Cons to Broncos moving on from Fangio

Could this team experience a big jump in play if they moved on from Fangio? Simply put, not likely. Though data suggests a midseason can benefit a low-performing roster, this team currently sits at .500. Expecting a move towards the .700 winning percentage is unrealistic.

Additionally, the team would need to use an in-house option to take over head coaching duties. Meaning, a staff member will double up their responsibilities as a coordinator or positional coach while managing the entire team as well. Offensive line coach Mike Munchak and offensive coordinator Pat Shurmur have previous head coaching experience but are overseeing two massively underperforming units. As the offense, defense, and special teams have all taken a nosedive of late, neither group seems to have a rising star to anoint to the head spot.

While sending a message to your team about their play could motivate them to play better it also may convey panic. Paton had a chance to move on from Fangio when he was hired. Choosing to do so midseason could also indicate that his plan was flawed and he’s over his head in his general manager role.

Lastly, The Browns fired their headman midseason and moved to Freddie Kitchens. His tenure lasted one season and the team needed a second coaching change to arrive at contender status. Making a move for the sake of doing something rarely works out. Paton should only fire Fangio if is simply a calculated step in the overall process.


In the end, the Broncos need to shake up this franchise. Paton was brought here to help create stability and forge a culture of winning. As the team sits now, it is unstable and the culture is wavering.
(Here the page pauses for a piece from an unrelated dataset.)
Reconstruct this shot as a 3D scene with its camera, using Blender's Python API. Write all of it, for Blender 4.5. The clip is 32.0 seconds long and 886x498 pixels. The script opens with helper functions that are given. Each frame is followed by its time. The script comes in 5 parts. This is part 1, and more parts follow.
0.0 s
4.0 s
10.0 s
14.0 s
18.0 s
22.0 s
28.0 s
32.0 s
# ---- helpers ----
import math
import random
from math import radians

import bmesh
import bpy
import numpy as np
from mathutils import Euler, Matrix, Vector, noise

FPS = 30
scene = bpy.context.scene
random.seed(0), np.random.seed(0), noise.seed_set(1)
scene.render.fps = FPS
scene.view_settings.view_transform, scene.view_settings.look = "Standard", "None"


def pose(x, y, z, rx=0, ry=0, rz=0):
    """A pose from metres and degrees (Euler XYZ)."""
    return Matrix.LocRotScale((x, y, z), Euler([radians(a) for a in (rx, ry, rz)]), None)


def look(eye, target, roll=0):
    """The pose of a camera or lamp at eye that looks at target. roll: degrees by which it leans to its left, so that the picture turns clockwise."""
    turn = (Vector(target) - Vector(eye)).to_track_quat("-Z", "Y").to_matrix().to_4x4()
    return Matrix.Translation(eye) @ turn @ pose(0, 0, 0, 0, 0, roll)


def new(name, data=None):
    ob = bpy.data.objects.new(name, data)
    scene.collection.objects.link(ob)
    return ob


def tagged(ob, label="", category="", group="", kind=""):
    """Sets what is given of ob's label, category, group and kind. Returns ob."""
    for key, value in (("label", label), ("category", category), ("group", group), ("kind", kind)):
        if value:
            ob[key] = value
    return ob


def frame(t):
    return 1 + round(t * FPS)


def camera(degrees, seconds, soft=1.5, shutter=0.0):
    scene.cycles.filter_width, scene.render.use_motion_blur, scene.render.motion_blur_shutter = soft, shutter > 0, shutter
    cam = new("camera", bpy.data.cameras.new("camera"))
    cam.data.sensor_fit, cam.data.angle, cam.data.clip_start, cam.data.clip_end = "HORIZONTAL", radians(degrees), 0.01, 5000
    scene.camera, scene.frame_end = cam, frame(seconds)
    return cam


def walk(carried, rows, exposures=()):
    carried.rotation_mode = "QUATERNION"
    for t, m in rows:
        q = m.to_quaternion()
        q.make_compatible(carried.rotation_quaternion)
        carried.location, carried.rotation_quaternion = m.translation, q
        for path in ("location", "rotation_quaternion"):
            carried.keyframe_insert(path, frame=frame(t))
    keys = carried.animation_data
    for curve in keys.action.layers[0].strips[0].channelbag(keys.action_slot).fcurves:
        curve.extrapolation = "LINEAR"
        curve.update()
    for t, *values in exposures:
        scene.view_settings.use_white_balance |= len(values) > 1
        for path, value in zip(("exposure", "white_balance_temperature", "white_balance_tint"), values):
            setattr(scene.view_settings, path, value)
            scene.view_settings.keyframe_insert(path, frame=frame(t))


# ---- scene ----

Paton could feel he gave Fangio the best roster he’s had during his three-year tenure. Fangio was also provided his choice of each of the three coordinators, each is of whom the team is unable to produce. Paton making an in-season change could signal to the team it’s time for a fresh perspective and this season is not over yet.

There are two times Paton would be most likely to make a move. First, right after this Thursday’s matchup versus the Browns. Four losses in a row with 10 games to play gives Paton the out he needs. It also provides the team with enough games left to possibly rebound and make a playoff push. The second time would be at the beginning of the bye week. This allows the team to adjust to the interim head coach’s new approach.